I am currently running an application which requires a maximum heap size of 16GB.
Currently I use the following flags to handle garbage collection.
-XX\:+UseParNewGC, -XX\:+UseConcMarkSweepGC, -XX:CMSInitiatingOccupancyFraction=50, -XX\:+DisableExplicitGC, -XX\:+PrintGCDateStamps, -XX\:+PrintGCDetails, -Xloggc\:/home/user/logs/gc.log
However, I have noticed that during some garbage collections, the application locks up for a few seconds and then carries on - This is completely unacceptable as it's a game server.
An exert from my garbage collection logs can be found here.
Any advice on what I should change in order to reduce these long pauses would be greatly appreciated.
Any advice on what I should change in order to reduce these long pauses would be greatly appreciated.
The chances are that the CMS GC cannot keep up with the amount of garbage your system is generating. But the work that the GC has to perform is actually more closely related to the amount of NON-garbage that your system is retaining.
So ...
Try to reduce the actual memory usage of your application; e.g. by not caching so much stuff, or reducing the size of your "world".
Try to reduce the rate at which your application generates garbage.
Upgrade to a machine with more cores so that there are more cores available to run the parallel GC threads when necessary.
To Mysticial:
Yes in hindsight, it might have been better to implement the server in C++. However, we don't know anything about "the game". If it involves a complicated world model with complicated heterogeneous data structures, then implementing it in C++ could mean that that you replace the "GC pause" problem with the problem that the server crashes all the time due to problems with the way it manages its data structures.
Looking at your logs, I don't see any long pauses. But young GC is very frequent. Promotion rate is very low though (most garbage cleared by young GC as it should). At same time your old space utilization is low.

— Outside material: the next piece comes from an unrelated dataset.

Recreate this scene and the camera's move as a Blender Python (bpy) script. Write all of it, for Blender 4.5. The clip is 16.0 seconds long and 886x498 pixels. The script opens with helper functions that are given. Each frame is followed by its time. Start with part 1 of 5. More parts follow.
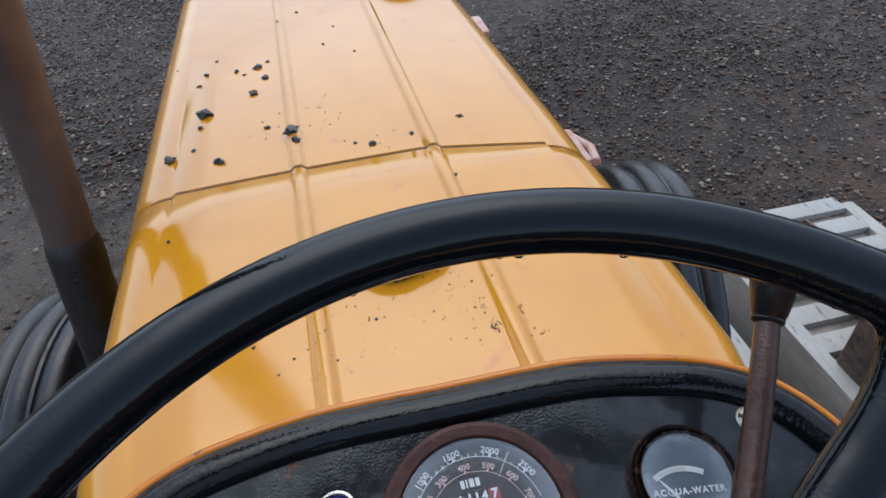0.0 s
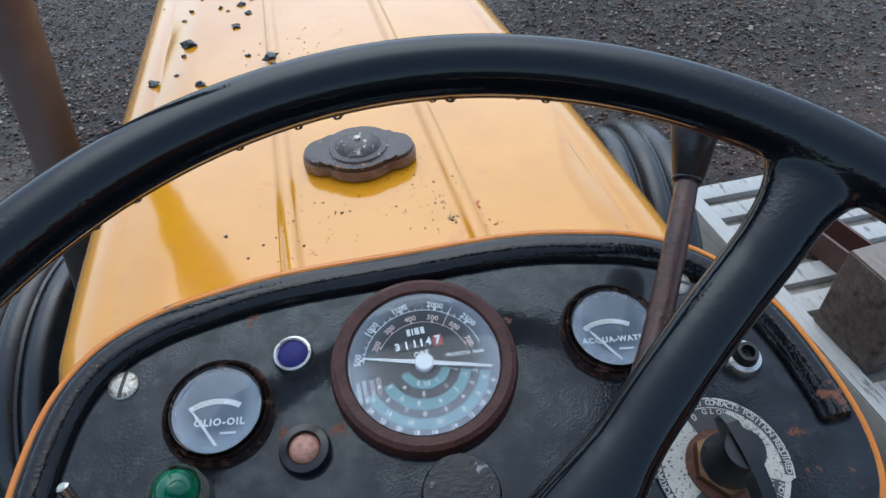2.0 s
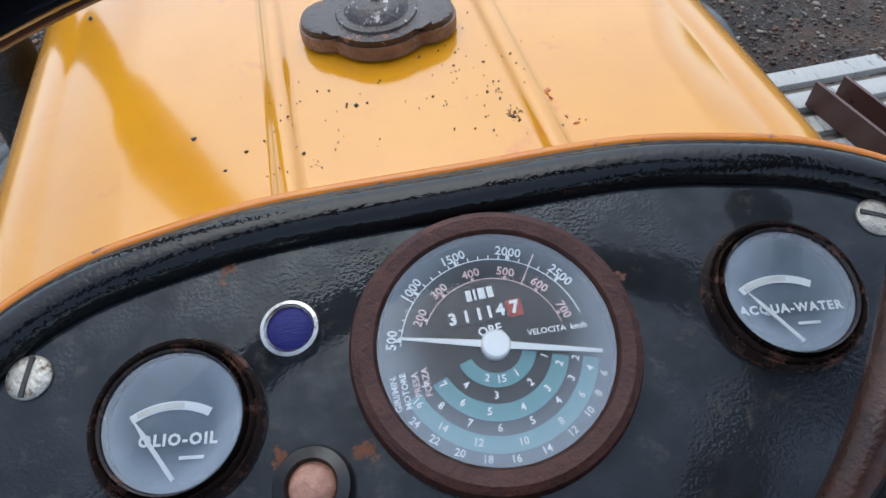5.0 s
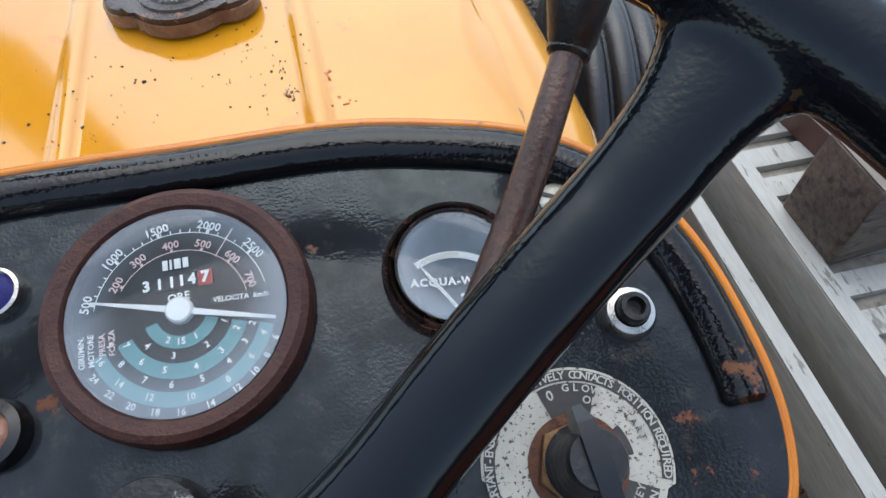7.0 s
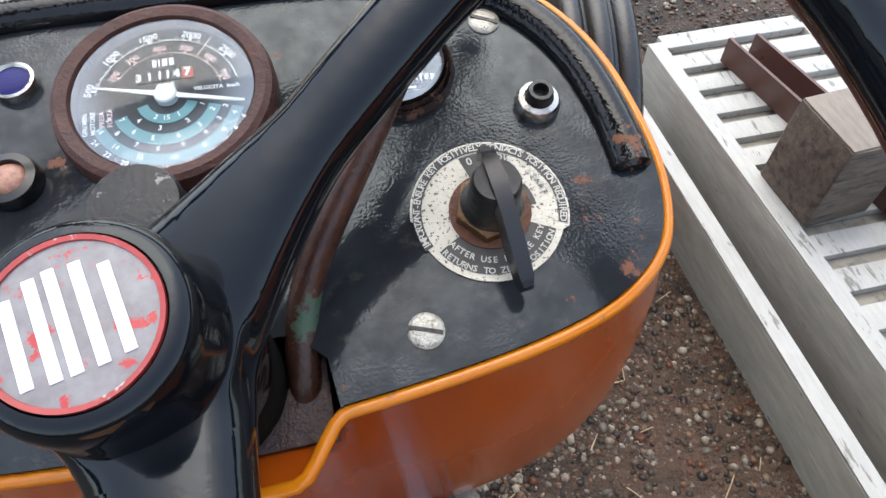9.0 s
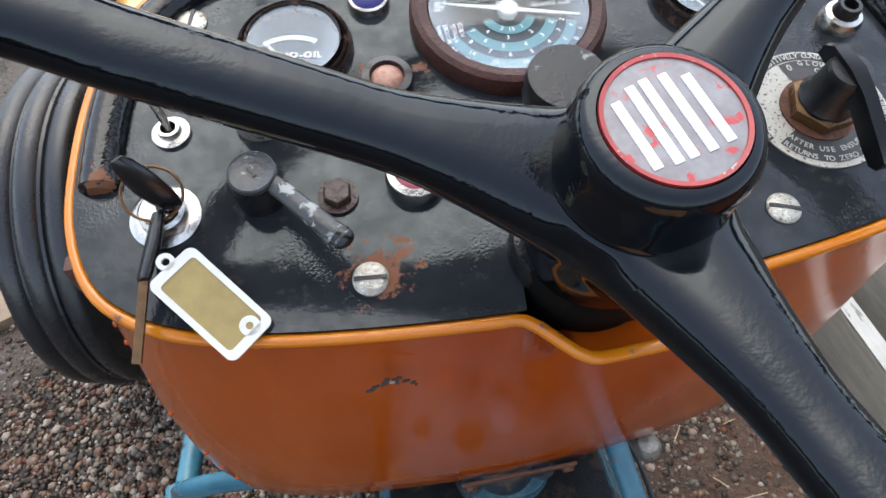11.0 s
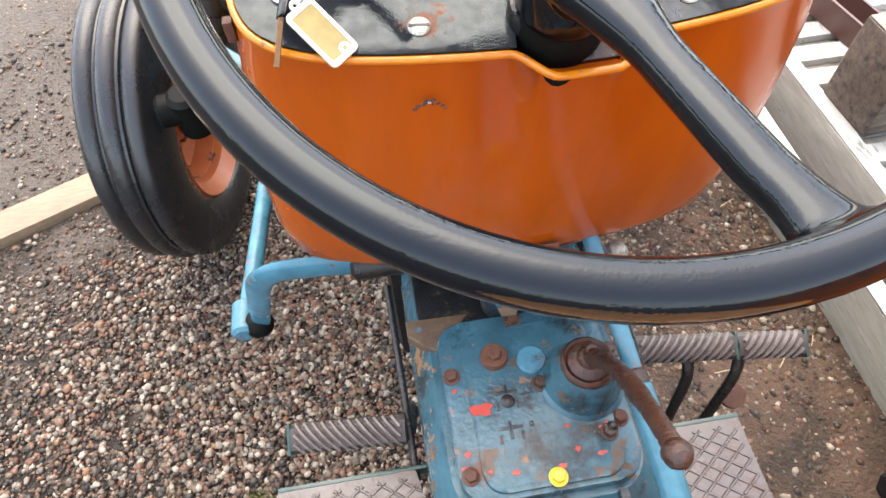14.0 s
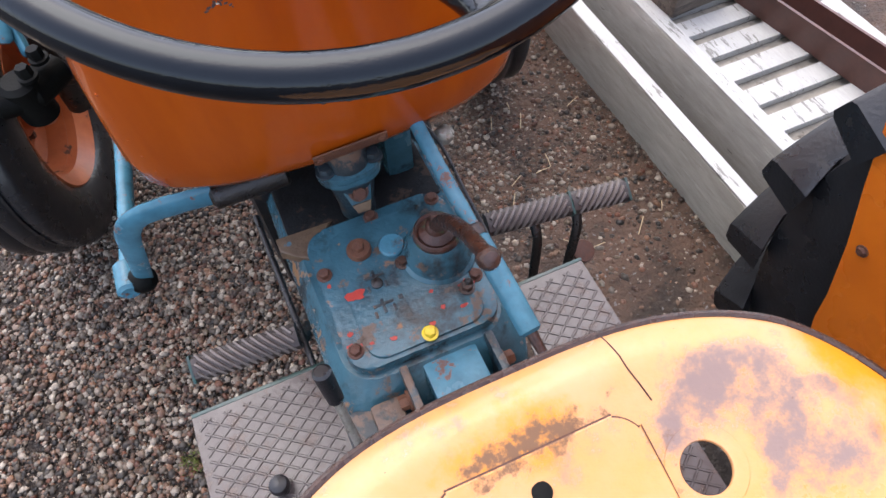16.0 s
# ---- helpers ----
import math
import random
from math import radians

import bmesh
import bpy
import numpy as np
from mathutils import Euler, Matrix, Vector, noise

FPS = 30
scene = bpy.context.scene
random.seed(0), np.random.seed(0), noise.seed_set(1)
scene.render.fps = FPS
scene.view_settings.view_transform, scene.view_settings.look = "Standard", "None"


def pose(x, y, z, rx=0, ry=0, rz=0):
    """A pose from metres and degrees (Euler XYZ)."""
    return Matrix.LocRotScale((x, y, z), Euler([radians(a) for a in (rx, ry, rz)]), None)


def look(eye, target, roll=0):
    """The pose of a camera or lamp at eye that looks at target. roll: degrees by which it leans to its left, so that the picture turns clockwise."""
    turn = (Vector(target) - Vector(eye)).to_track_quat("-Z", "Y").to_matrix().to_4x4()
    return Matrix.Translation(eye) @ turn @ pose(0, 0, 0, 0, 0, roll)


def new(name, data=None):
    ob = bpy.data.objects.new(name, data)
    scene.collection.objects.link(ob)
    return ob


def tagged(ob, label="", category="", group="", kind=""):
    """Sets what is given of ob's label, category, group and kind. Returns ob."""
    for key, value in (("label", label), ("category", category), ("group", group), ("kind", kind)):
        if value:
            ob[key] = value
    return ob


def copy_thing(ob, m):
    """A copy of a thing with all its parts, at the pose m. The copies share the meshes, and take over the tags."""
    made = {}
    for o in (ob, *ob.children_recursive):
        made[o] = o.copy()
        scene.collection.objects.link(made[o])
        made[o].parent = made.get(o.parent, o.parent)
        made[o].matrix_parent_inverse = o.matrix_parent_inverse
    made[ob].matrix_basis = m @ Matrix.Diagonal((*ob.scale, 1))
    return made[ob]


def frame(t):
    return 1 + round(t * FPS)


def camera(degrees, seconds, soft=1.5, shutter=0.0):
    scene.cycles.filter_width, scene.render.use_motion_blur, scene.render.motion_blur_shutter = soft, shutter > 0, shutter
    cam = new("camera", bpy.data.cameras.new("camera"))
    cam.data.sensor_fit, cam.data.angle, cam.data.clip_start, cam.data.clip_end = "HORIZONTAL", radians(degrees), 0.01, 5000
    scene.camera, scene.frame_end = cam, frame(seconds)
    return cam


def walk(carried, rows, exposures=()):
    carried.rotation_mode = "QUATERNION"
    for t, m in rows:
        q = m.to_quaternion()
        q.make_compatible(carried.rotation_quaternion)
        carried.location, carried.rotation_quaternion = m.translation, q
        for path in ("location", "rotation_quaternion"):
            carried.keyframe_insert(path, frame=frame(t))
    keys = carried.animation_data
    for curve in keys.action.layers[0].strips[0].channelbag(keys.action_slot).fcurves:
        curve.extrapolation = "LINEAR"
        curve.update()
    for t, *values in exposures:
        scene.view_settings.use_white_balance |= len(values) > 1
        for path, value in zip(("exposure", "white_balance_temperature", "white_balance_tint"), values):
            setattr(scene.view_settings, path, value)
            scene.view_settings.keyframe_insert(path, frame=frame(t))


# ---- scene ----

BTW are we talking about minecraft server?
To reduce frequency of young GC you should increase its size. I would suggest start with -XX:NewSize=8G -XX:MaxNewSize=8G
For such large young space, you should also reduce survivor space size -XX:SurvivorRatio=512
GC tuning is a path of trial and errors, so you may need some more iterations and tweaking.
You can find couple of useful articles at mu blog
HotSpot JVM GC options cheatsheet
Understanding young GC pauses in HotSpot JVM
I'm not an expert on Java garbage collection, but it looks like you're doing the right thing by using the concurrent collector (the UseConcMarkSweepGC flag), assuming the server has multiple processors. Follow the suggestions for troubleshooting at http://www.oracle.com/technetwork/java/javase/gc-tuning-6-140523.html#cms. If you already have, let us know what happened when you tried them.
Which version of java are you using?http://docs.oracle.com/javase/7/docs/technotes/guides/vm/G1.html
For better try to minimize the use of instance variables in a class.It would be better to perform on local variables than instance varibles .It helps in gaining the performance and safe from synchronization problem.In the end of operation before exit of program always reset the used variables if you are using instance variables and set again when it is required. It helps more in enhancing performance.Besides in the version of java a good garbage collection policy is implemented.It would be better to move to new version if that is fleasible.
Also you can monitor the garbage collector pause time via VisualVm and you can get more idea when it is performing more garbage collection.